Mozart's blackest period seems to have begun in 1788. He was heavily in debt, assailed by 'black thoughts', his wife Constanze was away recuperating from a fever, and Mozart himself was ill. However, he was also highly productive at this time. He wrote three symphonies in six weeks, expressing his deepest fears, his struggles against the darkness, and his renewed hope in the future of humanity.

Despite his vast opus of compositions, Mozart was frequently too poor to live comfortably, but he refused to compromise his work for the sake of money. When his publisher Hoffmeister suggested he write more popularly, he retorted that if he could not write what he chose – instead of what the public wanted and would pay for – he would 'write nothing more, and go hungry, or may the devil take me!' The worst efforts of the censors to ban or decimate his works he bore with outspoken anger, and he scorned the audience who did not appreciate his music as 'mere brute beasts'.

The infamous 'Requiem' – left unfinished at Mozart's death and completed by his pupil Sόssmayr – has been the subject of controversy and speculation for more than 200 years.
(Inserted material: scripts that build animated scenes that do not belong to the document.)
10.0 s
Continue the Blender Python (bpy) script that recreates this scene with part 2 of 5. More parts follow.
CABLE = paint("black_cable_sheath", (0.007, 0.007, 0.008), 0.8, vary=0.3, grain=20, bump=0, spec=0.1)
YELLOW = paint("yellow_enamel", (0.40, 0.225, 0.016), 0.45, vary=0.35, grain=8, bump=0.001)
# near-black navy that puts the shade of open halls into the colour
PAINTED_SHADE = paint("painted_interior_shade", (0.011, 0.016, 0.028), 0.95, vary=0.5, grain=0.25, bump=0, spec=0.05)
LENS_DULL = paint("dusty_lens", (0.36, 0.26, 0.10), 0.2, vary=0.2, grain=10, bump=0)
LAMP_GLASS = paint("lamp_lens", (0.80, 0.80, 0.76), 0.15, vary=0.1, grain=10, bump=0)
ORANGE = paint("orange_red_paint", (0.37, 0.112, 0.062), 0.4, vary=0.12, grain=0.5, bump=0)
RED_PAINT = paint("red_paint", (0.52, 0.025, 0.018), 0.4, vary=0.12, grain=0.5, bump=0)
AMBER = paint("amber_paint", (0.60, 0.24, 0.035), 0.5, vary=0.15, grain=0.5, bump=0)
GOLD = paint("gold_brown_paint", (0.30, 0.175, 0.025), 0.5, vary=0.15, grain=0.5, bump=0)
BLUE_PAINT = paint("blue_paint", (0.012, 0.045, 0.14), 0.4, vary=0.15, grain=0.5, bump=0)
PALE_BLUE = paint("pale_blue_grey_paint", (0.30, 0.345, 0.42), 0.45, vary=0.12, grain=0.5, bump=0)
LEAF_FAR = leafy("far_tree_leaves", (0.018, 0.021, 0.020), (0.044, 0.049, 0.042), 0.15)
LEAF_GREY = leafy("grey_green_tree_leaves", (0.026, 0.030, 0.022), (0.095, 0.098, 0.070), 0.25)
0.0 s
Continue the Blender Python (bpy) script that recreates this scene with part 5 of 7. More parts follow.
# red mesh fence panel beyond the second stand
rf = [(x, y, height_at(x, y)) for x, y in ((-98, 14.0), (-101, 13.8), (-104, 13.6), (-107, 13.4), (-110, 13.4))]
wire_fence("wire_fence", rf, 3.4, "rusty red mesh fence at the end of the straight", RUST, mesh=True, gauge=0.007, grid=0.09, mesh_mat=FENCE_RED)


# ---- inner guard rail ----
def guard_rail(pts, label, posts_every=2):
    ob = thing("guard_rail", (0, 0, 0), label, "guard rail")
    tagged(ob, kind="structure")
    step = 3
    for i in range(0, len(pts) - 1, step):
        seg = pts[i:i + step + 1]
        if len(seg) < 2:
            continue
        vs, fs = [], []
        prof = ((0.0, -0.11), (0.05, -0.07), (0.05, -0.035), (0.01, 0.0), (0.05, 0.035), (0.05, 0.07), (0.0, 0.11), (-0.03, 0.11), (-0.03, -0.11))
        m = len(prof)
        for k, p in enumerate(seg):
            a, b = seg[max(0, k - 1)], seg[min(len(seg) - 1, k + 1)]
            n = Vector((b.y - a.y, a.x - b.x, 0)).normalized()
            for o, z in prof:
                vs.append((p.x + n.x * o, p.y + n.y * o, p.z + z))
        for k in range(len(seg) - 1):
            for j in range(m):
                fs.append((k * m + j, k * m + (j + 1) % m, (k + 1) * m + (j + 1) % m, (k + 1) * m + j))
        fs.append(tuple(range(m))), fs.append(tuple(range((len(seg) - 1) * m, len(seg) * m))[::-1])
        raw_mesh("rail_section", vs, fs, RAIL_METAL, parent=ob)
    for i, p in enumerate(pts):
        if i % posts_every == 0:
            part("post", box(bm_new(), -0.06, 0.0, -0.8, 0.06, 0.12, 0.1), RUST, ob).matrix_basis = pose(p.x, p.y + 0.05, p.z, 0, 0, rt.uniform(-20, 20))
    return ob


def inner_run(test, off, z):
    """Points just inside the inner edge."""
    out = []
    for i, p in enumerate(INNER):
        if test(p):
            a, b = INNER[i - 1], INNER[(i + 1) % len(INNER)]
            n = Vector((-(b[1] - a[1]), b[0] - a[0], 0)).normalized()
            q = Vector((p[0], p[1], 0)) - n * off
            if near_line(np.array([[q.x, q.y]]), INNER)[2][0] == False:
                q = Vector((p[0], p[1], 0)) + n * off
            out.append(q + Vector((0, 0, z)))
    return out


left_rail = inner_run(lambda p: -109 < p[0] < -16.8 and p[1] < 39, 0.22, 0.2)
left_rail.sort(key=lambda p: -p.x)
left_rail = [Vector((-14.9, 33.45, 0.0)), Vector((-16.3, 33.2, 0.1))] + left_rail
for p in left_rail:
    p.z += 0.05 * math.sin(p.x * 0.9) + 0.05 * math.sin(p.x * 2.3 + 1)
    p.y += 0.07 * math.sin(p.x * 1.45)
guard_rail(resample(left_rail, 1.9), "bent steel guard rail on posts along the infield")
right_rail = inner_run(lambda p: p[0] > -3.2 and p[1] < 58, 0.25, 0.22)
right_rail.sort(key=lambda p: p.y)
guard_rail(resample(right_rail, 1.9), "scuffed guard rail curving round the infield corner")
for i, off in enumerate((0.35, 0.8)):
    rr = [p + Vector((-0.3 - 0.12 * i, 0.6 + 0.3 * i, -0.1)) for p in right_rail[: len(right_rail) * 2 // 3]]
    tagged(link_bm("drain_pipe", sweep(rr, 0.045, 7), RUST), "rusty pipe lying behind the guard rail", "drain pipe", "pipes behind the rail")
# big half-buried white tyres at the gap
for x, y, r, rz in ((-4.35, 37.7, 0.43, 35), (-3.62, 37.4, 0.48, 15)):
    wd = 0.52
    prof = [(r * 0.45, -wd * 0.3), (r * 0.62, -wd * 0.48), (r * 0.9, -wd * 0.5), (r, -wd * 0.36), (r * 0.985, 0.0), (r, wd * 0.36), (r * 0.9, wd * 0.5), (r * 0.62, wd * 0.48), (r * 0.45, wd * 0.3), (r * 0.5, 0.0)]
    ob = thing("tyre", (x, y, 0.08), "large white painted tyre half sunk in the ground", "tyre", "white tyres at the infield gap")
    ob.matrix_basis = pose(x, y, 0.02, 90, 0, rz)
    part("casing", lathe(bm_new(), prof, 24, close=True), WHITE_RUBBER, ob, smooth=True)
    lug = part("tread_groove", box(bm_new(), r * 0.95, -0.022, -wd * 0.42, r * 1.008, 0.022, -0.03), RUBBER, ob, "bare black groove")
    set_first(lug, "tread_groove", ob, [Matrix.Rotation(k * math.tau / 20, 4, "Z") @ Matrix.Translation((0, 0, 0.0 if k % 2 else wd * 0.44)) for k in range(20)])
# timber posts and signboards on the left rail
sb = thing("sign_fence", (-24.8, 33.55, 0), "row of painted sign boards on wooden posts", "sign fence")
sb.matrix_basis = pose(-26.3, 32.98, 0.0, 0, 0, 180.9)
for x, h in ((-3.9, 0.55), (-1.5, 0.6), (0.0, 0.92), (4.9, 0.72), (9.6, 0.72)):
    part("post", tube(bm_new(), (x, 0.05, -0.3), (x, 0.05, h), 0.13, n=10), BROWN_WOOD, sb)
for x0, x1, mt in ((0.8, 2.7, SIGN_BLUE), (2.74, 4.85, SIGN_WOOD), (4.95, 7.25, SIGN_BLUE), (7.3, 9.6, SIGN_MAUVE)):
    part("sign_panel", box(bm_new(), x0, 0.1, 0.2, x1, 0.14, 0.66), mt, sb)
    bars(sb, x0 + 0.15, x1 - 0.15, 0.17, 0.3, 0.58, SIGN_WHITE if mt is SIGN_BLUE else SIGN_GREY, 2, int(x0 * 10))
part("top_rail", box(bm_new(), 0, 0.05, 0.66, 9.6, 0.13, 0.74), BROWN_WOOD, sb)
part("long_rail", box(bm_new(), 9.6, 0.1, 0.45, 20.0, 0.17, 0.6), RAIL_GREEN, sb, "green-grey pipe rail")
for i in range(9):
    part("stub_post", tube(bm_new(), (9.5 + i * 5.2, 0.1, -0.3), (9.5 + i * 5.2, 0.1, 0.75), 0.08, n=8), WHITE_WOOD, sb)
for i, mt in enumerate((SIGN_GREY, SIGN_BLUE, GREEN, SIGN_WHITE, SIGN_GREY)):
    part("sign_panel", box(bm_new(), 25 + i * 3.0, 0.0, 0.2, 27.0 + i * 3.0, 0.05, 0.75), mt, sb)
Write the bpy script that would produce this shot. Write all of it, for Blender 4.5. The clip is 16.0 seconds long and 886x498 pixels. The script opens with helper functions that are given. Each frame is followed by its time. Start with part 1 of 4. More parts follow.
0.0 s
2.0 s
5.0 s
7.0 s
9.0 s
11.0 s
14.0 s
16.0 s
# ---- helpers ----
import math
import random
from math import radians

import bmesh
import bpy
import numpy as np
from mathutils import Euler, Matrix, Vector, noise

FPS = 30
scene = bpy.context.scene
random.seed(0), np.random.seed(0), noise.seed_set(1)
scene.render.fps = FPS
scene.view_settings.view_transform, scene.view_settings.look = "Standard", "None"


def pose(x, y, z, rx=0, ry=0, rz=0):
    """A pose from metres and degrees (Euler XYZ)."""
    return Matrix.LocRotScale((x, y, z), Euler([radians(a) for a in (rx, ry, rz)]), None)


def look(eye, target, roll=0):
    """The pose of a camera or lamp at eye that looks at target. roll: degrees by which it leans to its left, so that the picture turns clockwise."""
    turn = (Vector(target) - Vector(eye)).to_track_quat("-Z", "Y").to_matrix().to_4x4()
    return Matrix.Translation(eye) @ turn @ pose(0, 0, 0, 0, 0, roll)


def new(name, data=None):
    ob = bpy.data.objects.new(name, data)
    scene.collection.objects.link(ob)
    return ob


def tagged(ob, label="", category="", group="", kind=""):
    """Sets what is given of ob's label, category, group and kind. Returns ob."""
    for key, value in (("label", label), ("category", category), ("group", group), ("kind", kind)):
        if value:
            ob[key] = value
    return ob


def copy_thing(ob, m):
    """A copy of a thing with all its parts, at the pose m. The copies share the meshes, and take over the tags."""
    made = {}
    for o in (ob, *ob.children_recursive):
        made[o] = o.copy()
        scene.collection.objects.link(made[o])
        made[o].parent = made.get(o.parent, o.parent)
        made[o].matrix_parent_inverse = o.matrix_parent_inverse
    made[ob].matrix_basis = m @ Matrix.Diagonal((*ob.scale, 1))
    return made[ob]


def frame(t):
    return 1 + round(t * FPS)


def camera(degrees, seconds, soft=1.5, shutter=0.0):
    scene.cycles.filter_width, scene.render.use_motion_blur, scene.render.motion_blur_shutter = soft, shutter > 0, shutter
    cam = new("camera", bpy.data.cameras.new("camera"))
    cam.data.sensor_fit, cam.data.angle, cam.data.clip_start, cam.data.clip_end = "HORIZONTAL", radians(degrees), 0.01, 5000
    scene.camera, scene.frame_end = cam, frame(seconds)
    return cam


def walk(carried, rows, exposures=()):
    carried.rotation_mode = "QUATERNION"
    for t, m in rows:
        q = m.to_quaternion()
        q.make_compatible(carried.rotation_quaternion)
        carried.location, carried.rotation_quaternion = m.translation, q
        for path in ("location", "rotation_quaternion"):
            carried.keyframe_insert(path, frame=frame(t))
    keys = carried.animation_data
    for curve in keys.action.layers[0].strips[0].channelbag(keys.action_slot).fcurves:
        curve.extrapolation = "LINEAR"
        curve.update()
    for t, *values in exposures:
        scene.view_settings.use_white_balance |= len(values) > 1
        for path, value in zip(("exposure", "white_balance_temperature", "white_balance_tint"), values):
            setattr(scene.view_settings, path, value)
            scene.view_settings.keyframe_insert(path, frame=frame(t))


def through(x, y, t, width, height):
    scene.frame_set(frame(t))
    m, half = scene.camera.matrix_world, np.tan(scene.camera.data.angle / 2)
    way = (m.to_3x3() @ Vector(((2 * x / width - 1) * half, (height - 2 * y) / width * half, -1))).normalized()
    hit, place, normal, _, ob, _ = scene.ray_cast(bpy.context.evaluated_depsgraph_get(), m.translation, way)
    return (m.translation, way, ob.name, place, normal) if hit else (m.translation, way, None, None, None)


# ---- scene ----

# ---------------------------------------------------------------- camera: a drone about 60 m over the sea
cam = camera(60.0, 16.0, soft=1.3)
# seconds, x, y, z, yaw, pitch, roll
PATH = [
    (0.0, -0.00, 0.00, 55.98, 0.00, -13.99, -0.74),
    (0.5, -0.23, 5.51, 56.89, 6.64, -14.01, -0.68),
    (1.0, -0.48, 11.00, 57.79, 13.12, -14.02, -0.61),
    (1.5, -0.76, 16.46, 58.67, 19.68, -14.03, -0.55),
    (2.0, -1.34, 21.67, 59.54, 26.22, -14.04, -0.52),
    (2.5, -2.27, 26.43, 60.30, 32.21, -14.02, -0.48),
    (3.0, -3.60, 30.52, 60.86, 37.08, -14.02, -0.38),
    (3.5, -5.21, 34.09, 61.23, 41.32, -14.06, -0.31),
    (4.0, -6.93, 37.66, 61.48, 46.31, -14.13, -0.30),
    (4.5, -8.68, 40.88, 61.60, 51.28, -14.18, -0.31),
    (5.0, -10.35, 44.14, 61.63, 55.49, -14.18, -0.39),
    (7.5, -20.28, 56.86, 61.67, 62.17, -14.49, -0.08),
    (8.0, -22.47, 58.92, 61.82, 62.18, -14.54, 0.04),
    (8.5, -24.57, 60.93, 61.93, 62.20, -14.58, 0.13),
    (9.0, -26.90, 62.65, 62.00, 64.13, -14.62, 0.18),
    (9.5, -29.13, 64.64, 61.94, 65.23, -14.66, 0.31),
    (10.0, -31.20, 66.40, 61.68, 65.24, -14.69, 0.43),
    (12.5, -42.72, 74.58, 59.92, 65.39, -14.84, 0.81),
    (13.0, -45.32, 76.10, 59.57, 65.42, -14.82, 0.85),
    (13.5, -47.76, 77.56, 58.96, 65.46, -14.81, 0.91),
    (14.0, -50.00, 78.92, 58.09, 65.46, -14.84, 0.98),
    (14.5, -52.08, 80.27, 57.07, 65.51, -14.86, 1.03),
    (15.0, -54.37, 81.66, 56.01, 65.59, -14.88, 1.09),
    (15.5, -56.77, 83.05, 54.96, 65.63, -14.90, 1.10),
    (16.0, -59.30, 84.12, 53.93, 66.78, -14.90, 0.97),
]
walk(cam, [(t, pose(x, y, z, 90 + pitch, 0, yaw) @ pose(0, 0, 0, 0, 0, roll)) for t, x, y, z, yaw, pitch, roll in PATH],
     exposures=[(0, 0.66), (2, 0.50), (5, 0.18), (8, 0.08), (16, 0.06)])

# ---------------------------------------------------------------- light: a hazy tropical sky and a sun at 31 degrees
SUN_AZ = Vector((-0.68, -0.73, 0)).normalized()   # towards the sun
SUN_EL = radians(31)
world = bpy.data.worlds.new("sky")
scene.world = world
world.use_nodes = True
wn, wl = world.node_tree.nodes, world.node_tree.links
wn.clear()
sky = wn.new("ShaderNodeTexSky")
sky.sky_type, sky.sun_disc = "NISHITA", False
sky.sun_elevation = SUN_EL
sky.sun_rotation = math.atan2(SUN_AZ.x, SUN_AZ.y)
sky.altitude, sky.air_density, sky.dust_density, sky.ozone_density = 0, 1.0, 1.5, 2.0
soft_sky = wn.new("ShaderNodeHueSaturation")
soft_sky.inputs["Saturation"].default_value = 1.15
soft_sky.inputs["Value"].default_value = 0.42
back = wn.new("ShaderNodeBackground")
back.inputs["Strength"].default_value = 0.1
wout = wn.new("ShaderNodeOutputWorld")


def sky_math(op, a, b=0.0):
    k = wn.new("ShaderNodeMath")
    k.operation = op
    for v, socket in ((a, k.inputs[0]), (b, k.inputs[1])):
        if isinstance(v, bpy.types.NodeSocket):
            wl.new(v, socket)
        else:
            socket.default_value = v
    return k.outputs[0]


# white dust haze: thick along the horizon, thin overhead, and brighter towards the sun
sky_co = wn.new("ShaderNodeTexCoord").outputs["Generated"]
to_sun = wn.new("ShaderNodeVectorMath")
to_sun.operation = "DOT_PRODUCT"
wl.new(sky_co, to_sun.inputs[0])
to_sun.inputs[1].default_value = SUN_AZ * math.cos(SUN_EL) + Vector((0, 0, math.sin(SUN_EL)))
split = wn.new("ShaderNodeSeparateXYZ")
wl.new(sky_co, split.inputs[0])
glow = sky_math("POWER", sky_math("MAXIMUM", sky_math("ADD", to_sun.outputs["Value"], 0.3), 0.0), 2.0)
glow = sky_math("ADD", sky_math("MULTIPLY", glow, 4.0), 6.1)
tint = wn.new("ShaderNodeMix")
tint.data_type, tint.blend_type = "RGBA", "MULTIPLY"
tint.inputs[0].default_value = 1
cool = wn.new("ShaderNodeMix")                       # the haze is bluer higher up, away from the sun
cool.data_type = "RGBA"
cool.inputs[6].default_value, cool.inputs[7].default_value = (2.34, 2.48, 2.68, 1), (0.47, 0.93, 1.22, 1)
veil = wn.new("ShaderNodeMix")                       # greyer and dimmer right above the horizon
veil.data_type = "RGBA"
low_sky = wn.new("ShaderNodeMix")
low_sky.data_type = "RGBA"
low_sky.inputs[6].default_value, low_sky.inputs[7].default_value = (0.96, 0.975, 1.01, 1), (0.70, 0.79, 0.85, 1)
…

It had been commissioned by a German Count in memory of his wife, but since he apparently intended to pass it off as his own work, he sent his agent to Mozart without revealing his identity. Mozart, who was already ill, became obsessed with the idea that he was writing his own requiem. He started work on it but set it aside to complete 'The Magic Flute' and 'La Clemenza di Tito' which had been commissioned for the coronation of the Bohemian King Leopold II in September 1791. The exhausting schedule of composition, on top of his poverty and ill health, meant that the 'Requiem' was never completed by Mozart. Although the idea that he was composing it for his own death seems to have been merely an aberration of his own personal madness, it remains the most evocative tribute to his life, his work and his genius.